Derek Chollet and James Goldgeier examined those years in a lecture at the Library of Congress on their new book "America Between the Wars." The event was sponsored by the John W. Kluge Center at the Library.
According to Chollet and Goldgeier, when the Berlin Wall collapsed on Nov. 9, 1989 - signaling the end of the Cold War - America and the West declared victory: democracy and free markets had prevailed and the United States emerged as the world's triumphant superpower. The finger-on-the-button tension that had defined a generation was over, and it seemed that peace was at hand.
The next 12 years rolled by in a haze of self-congratulation, what some now call a "holiday from history." When that complacency shattered on September 11, confused Americans asked themselves: how did we get here?
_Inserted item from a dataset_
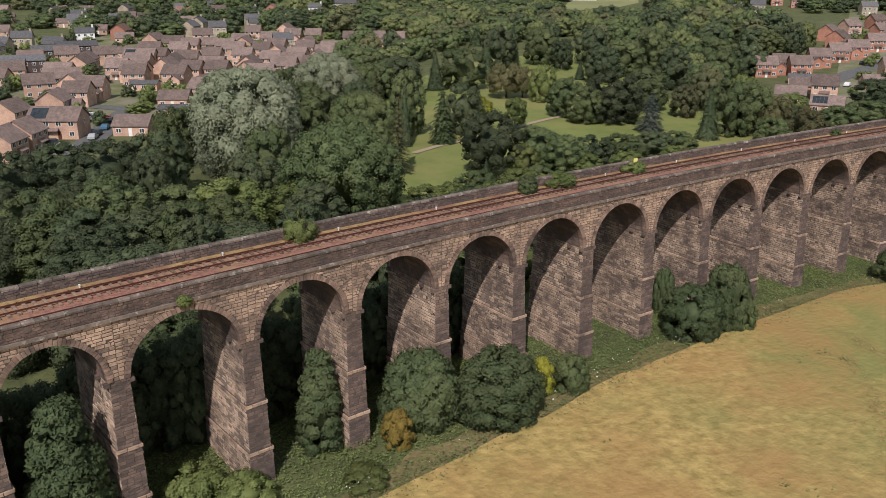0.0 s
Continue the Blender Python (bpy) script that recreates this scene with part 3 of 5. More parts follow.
leafy("grey", "willow_tree", "large silvery grey-green willow tree", LEAF_GREY, 17, 9.5, 0.6, 130, 17000, 0.42, seeds=(1, 2), lump=0.25, droop=0.5, trunk=0.6)
leafy("gold", "ornamental_tree", "yellow-green ornamental tree on the lawn", LEAF_GOLD, 8, 3.0, 0.5, 26, 2600, 0.36, seeds=(1,))
leafy("lawn", "ornamental_tree", "small round bright green tree on the lawn", LEAF_LIGHT, 8, 3.0, 1.9, 26, 2600, 0.34, seeds=(1,), trunk=0.2)
leafy("brown", "broadleaf_tree", "spreading tree with thin brownish foliage", LEAF_BROWN, 9, 5.5, 1.9, 36, 3600, 0.38, seeds=(1, 2), lump=0.28)
leafy("shrub", "shrub", "rounded green scrub bush among rough grass", LEAF_MID, 3.2, 2.2, 0.0, 24, 3200, 0.22, trunk=0.05, lump=0.36)
leafy("scrubby", "shrub", "yellow-green bramble bush on the embankment", LEAF_SCRUB, 3.2, 2.2, 0.0, 20, 1700, 0.3, trunk=0.05, lump=0.38)
leafy("glossy", "shrub", "dense dark glossy bush at the foot of the piers", LEAF_GLOSSY, 7, 3.6, 0.0, 80, 11000, 0.26, seeds=(1, 2), trunk=0.1, lump=0.28)
leafy("spire", "broadleaf_tree", "tall narrow broadleaf tree beside the viaduct piers", LEAF_GLOSSY, 12, 2.8, 0.0, 64, 12000, 0.27, seeds=(1, 2), trunk=0.15, lump=0.36, point=0.55)
leafy("goldshrub", "shrub", "small bush with yellowing orange leaves", LEAF_AMBER, 3.2, 1.8, 0.0, 22, 2200, 0.18, seeds=(1,), trunk=0.05)
leafy("limeshrub", "shrub", "small bush with bright yellow-green leaves", LEAF_GOLD, 3.2, 1.8, 0.0, 22, 2200, 0.18, seeds=(1,), trunk=0.05)
leafy("brightshrub", "shrub", "low bright green bush of fresh leaves", LEAF_LIGHT, 2.2, 1.8, 0.0, 24, 2400, 0.16, seeds=(1, 2), trunk=0.04)
leafy("garden", "shrub", "garden tree between the houses", LEAF_LIGHT, 5, 2.6, 0.0, 14, 380, 0.45, trunk=0.0, lump=0.42)
leafy("far", "broadleaf_tree", "distant mid-green broadleaf tree", LEAF_MID, 12, 5.5, 0.4, 22, 560, 0.8, trunk=0.35, lump=0.38)
leafy("fardark", "broadleaf_tree", "distant dark green broadleaf tree", LEAF_DARK, 12, 5.5, 0.4, 22, 560, 0.8, trunk=0.35, lump=0.38)
leafy("farlight", "broadleaf_tree", "distant light green broadleaf tree", LEAF_FARLIGHT, 12, 5.5, 0.4, 22, 560, 0.8, seeds=(1, 2), trunk=0.35, lump=0.38)
leafy("farbrown", "broadleaf_tree", "distant brownish green broadleaf tree", LEAF_FARBROWN, 12, 5.5, 0.4, 22, 560, 0.8, seeds=(1, 2), trunk=0.35, lump=0.38)
kind_of_tree("fir", "fir_tree", "tall conical dark green fir tree", 15, 3.6, [conifer_mesh(s, NEEDLE, 3.6, 15, 0.3, 26, 22, 0.6, 0.35, solid=0.7) for s in (1, 2)], [trunk_mesh(s, 10, 0.5, 0.25) for s in (1, 2)])
kind_of_tree("spruce", "spruce_tree", "broad spruce tree with drooping tiers of branches", 15, 5.0, [conifer_mesh(3, LEAF_SPRUCE, 5.0, 15, 0.3, 17, 30, 0.66, 0.32, 0.45, solid=0.5)], [trunk_mesh(3, 10, 0.5, 0.28)])
kind_of_tree("cedar", "cedar_tree", "blue-green cedar with layered branches", 12, 5.0, [conifer_mesh(4, LEAF_CEDAR, 5.0, 12, 0.6, 17, 26, 0.62, 0.2, 0.55, solid=0.42)], [trunk_mesh(4, 13, 1.5, 0.35)])
kind_of_tree("larch", "larch_tree", "tall thin larch with sparse brownish branches", 20, 3.4, [conifer_mesh(s, LEAF_BROWN, 3.4, 20, 2.0, 30, 10, 0.5, 0.3, 0.3, solid=0) for s in (1,)], [trunk_mesh(1, 23, 0.4, 0.3)])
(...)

Chollet and Goldgeier examined how the decisions and debates of the years between the fall of the Berlin Wall and the terrorist attacks shaped the events, arguments and politics of the world we live in today.
Speaker Biography: Derek Chollet is an analyst and commentator on American foreign policy and politics at the Center for a New American Security. He has held positions as assistant to James A. Baker III, secretary of state for President George H.W. Bush; and chief national security adviser to Democratic North Carolina Senator John Edwards. He is the author of "The Road to the Dayton Accords: A Study of American Statecraft."
Speaker Biography: James Goldgeier is a professor of political science at George Washington University and a senior fellow at the Council on Foreign Relations. He has held appointments at Stanford and Cornell Universities, the National Security Council, the Brookings Institution, the Woodrow Wilson Center and was holder of the Henry Alfred Kissinger Chair in International Affairs and Foreign Policy at the John W. Kluge Center at the Library of Congress. He has written three previous books on foreign policy and has been published widely in newspapers and magazines.